» RECORDED INFORMATION:
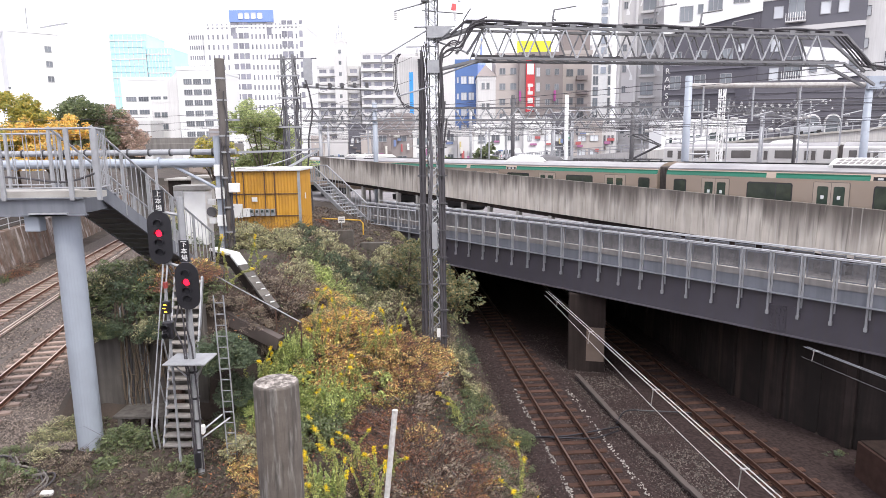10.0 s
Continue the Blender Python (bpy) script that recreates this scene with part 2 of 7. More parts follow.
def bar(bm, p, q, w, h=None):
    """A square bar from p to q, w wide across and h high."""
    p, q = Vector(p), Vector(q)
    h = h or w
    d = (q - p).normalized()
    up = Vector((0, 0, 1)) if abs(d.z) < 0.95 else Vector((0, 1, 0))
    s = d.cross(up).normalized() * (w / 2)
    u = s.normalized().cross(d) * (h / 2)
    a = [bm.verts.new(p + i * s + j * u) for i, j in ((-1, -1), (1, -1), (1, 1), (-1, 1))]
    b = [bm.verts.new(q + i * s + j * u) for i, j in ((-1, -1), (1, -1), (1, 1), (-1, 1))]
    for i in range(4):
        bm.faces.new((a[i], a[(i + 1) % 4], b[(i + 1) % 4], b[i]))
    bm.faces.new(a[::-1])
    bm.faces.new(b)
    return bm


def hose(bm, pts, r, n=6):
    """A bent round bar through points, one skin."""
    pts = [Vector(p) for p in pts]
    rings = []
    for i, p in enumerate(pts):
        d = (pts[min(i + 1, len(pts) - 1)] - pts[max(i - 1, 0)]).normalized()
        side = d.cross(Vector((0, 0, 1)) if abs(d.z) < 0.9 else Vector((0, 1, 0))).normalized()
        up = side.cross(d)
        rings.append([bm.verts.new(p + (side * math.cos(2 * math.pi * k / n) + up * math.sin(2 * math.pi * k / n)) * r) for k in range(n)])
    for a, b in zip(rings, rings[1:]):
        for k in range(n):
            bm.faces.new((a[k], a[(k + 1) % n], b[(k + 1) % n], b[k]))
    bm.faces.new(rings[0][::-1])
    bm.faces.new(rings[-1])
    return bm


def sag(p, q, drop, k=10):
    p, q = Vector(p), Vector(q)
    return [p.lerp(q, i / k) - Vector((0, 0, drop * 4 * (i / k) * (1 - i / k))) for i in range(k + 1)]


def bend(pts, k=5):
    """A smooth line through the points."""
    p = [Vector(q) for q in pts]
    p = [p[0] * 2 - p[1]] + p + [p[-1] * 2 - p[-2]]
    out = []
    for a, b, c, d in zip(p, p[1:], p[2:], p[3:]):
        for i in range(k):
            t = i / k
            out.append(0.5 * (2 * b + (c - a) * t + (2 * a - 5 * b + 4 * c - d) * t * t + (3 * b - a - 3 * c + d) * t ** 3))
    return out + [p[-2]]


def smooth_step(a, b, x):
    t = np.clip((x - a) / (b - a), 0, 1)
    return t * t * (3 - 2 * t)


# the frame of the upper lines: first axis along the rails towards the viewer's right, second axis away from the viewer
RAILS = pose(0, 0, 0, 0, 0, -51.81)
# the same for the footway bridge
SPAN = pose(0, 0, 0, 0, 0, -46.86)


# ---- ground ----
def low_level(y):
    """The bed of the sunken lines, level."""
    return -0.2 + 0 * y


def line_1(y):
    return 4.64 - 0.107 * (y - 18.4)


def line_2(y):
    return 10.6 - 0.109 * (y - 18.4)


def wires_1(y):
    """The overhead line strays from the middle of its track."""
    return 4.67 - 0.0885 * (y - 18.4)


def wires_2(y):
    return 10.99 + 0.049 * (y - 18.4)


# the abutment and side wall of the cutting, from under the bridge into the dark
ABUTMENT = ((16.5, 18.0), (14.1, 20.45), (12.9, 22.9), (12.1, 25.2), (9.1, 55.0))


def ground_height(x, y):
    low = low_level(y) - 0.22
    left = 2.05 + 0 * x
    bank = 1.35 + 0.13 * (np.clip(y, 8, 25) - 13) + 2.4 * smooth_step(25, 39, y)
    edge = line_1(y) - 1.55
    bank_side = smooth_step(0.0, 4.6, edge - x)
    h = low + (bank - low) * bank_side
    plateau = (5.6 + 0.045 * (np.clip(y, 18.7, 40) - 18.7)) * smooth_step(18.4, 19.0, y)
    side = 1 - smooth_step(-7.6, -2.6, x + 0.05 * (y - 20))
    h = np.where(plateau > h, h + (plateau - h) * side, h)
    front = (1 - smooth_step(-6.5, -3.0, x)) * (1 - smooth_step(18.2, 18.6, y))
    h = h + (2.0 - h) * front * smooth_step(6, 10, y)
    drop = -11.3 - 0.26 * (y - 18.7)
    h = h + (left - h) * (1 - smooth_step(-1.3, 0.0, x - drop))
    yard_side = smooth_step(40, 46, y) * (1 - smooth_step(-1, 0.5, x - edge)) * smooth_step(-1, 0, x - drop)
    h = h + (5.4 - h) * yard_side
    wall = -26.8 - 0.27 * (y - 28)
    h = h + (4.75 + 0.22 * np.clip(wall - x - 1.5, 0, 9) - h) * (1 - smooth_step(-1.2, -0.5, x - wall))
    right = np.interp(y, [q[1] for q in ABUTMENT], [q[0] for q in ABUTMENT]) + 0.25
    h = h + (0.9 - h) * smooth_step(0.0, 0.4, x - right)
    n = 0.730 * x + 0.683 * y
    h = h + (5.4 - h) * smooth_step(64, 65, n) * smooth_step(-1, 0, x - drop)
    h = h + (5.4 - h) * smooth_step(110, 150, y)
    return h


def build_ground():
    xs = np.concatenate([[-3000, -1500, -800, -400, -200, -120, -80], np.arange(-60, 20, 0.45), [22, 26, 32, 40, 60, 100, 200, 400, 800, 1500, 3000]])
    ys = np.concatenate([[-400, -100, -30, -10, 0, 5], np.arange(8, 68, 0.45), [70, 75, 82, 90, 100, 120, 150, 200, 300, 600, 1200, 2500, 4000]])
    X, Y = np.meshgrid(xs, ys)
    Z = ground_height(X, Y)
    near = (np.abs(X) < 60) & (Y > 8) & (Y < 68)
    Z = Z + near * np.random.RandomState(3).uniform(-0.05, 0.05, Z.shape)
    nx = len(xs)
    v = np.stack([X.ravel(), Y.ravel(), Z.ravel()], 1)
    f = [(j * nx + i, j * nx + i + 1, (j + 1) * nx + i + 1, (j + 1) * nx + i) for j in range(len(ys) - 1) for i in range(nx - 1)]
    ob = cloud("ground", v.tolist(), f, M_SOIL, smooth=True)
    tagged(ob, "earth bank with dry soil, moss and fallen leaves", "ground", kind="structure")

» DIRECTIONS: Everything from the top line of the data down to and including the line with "return [p.lerp(q, i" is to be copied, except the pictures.

» OUTPUT BELOW:
10.0 s
Continue the Blender Python (bpy) script that recreates this scene with part 2 of 7. More parts follow.
def bar(bm, p, q, w, h=None):
    """A square bar from p to q, w wide across and h high."""
    p, q = Vector(p), Vector(q)
    h = h or w
    d = (q - p).normalized()
    up = Vector((0, 0, 1)) if abs(d.z) < 0.95 else Vector((0, 1, 0))
    s = d.cross(up).normalized() * (w / 2)
    u = s.normalized().cross(d) * (h / 2)
    a = [bm.verts.new(p + i * s + j * u) for i, j in ((-1, -1), (1, -1), (1, 1), (-1, 1))]
    b = [bm.verts.new(q + i * s + j * u) for i, j in ((-1, -1), (1, -1), (1, 1), (-1, 1))]
    for i in range(4):
        bm.faces.new((a[i], a[(i + 1) % 4], b[(i + 1) % 4], b[i]))
    bm.faces.new(a[::-1])
    bm.faces.new(b)
    return bm


def hose(bm, pts, r, n=6):
    """A bent round bar through points, one skin."""
    pts = [Vector(p) for p in pts]
    rings = []
    for i, p in enumerate(pts):
        d = (pts[min(i + 1, len(pts) - 1)] - pts[max(i - 1, 0)]).normalized()
        side = d.cross(Vector((0, 0, 1)) if abs(d.z) < 0.9 else Vector((0, 1, 0))).normalized()
        up = side.cross(d)
        rings.append([bm.verts.new(p + (side * math.cos(2 * math.pi * k / n) + up * math.sin(2 * math.pi * k / n)) * r) for k in range(n)])
    for a, b in zip(rings, rings[1:]):
        for k in range(n):
            bm.faces.new((a[k], a[(k + 1) % n], b[(k + 1) % n], b[k]))
    bm.faces.new(rings[0][::-1])
    bm.faces.new(rings[-1])
    return bm


def sag(p, q, drop, k=10):
    p, q = Vector(p), Vector(q)
    return [p.lerp(q, i / k) - Vector((0, 0, drop * 4 * (i / k) * (1 - i / k))) for i in range(k + 1)]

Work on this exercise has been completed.